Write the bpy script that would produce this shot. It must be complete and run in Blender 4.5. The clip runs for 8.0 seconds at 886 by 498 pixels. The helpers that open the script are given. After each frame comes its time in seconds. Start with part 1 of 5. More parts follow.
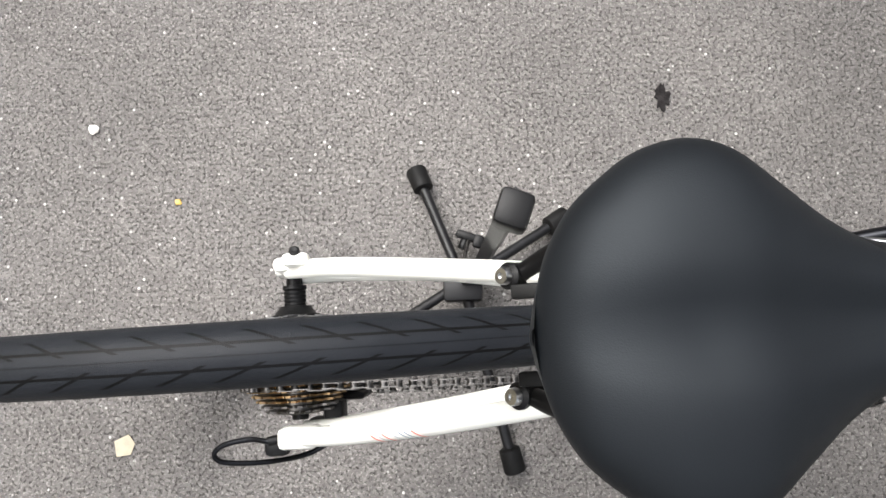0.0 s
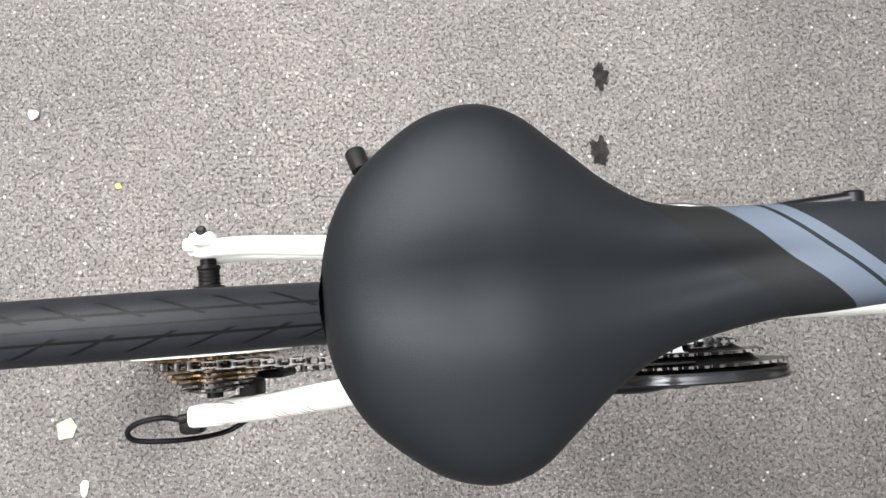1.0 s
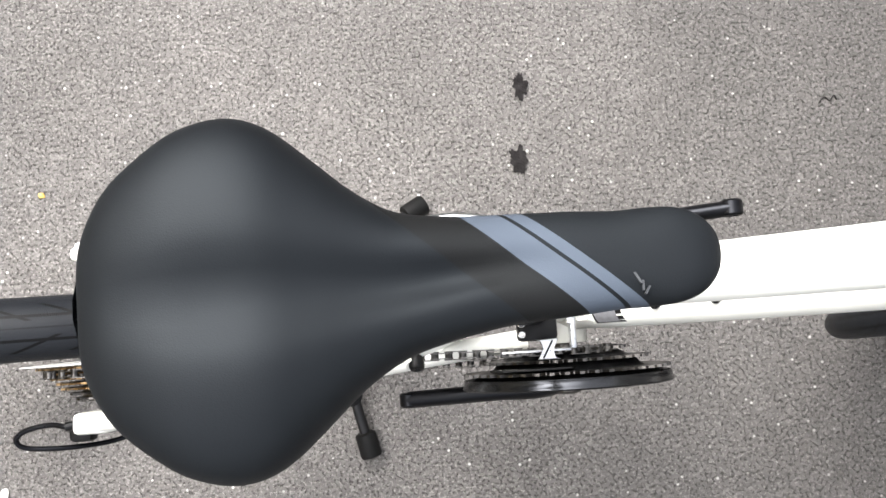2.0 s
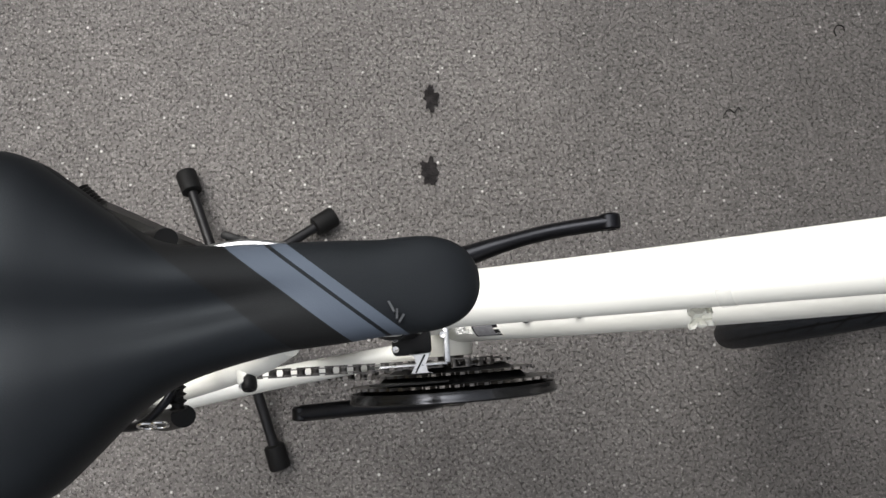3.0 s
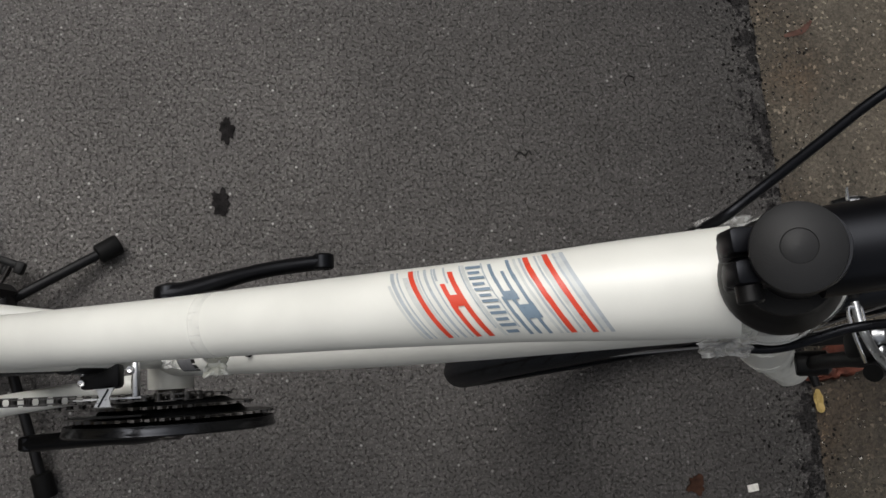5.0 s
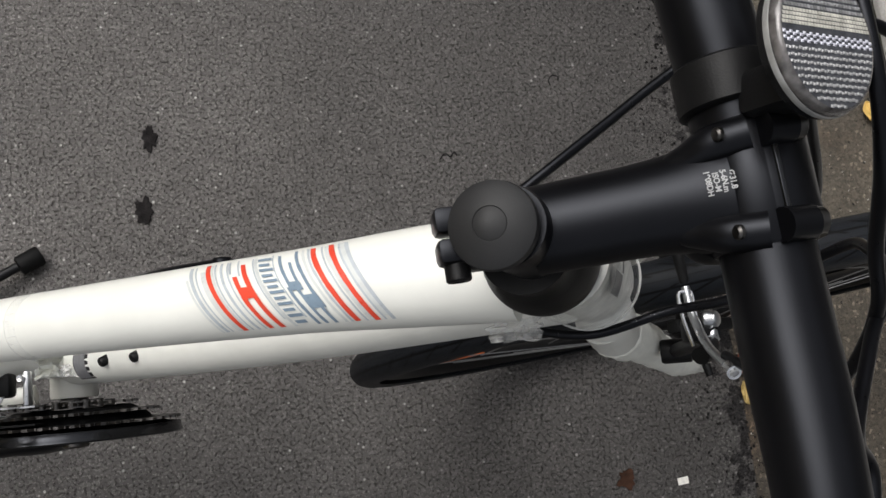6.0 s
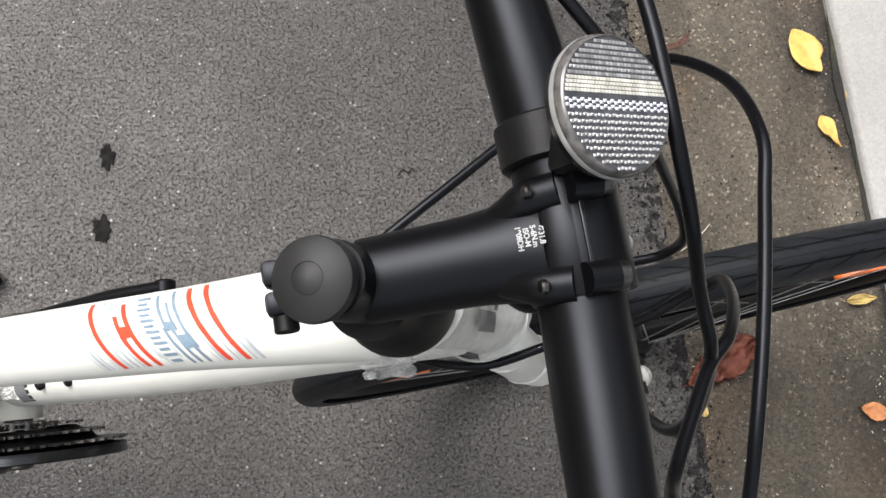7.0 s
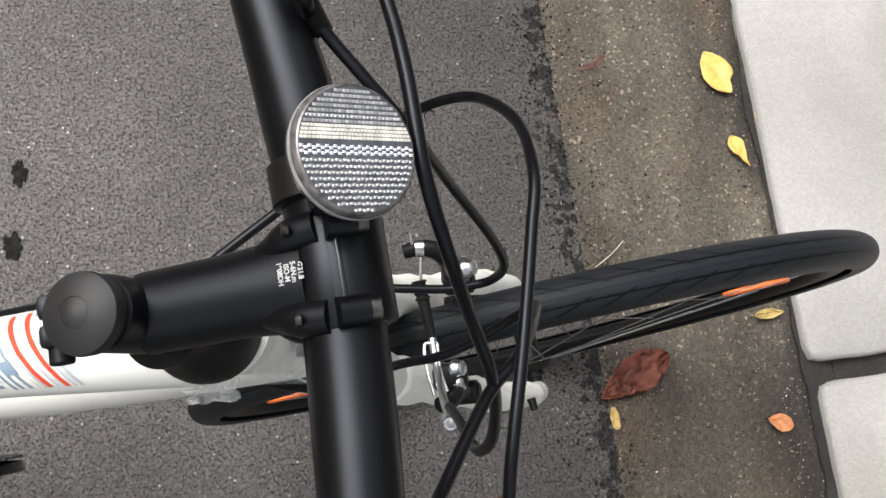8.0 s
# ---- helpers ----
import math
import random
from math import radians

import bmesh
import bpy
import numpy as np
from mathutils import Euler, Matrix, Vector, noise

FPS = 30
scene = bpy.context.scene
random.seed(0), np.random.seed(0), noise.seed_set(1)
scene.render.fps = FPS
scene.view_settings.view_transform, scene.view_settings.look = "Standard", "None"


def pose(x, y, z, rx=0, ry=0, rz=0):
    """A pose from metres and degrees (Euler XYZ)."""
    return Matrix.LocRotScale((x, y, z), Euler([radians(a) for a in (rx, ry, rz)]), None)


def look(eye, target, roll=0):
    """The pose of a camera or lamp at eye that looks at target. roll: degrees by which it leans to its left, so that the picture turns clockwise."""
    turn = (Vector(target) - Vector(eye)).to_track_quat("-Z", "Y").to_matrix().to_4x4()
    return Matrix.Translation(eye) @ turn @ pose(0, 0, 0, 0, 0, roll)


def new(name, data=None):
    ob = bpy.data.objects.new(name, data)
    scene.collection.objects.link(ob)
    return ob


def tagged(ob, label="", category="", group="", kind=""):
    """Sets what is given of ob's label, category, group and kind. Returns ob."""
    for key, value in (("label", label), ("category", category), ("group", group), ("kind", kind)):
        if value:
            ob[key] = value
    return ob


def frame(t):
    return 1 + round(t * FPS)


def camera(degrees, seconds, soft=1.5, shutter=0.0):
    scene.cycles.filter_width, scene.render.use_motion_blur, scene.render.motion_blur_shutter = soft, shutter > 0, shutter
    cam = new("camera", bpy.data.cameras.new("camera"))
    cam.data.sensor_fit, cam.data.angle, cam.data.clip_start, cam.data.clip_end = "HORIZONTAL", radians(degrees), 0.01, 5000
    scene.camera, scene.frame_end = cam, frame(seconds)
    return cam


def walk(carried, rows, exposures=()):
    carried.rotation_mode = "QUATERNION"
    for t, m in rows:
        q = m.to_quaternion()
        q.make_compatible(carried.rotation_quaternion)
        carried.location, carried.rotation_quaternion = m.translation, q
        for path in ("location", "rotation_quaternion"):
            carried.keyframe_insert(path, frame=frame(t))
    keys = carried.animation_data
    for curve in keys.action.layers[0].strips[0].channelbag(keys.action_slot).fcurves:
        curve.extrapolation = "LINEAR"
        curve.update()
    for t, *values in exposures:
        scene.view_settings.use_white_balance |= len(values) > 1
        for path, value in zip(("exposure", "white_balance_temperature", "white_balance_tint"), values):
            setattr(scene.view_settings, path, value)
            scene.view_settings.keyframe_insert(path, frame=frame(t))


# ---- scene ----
▬▬▬▬▬▬▬▬▬▬
**Set exercise**:
Looking at the data above, show all lines where the word "None" occurs.

**Output below**:
scene.view_settings.view_transform, scene.view_settings.look = "Standard", "None"
    return Matrix.LocRotScale((x, y, z), Euler([radians(a) for a in (rx, ry, rz)]), None)
def new(name, data=None):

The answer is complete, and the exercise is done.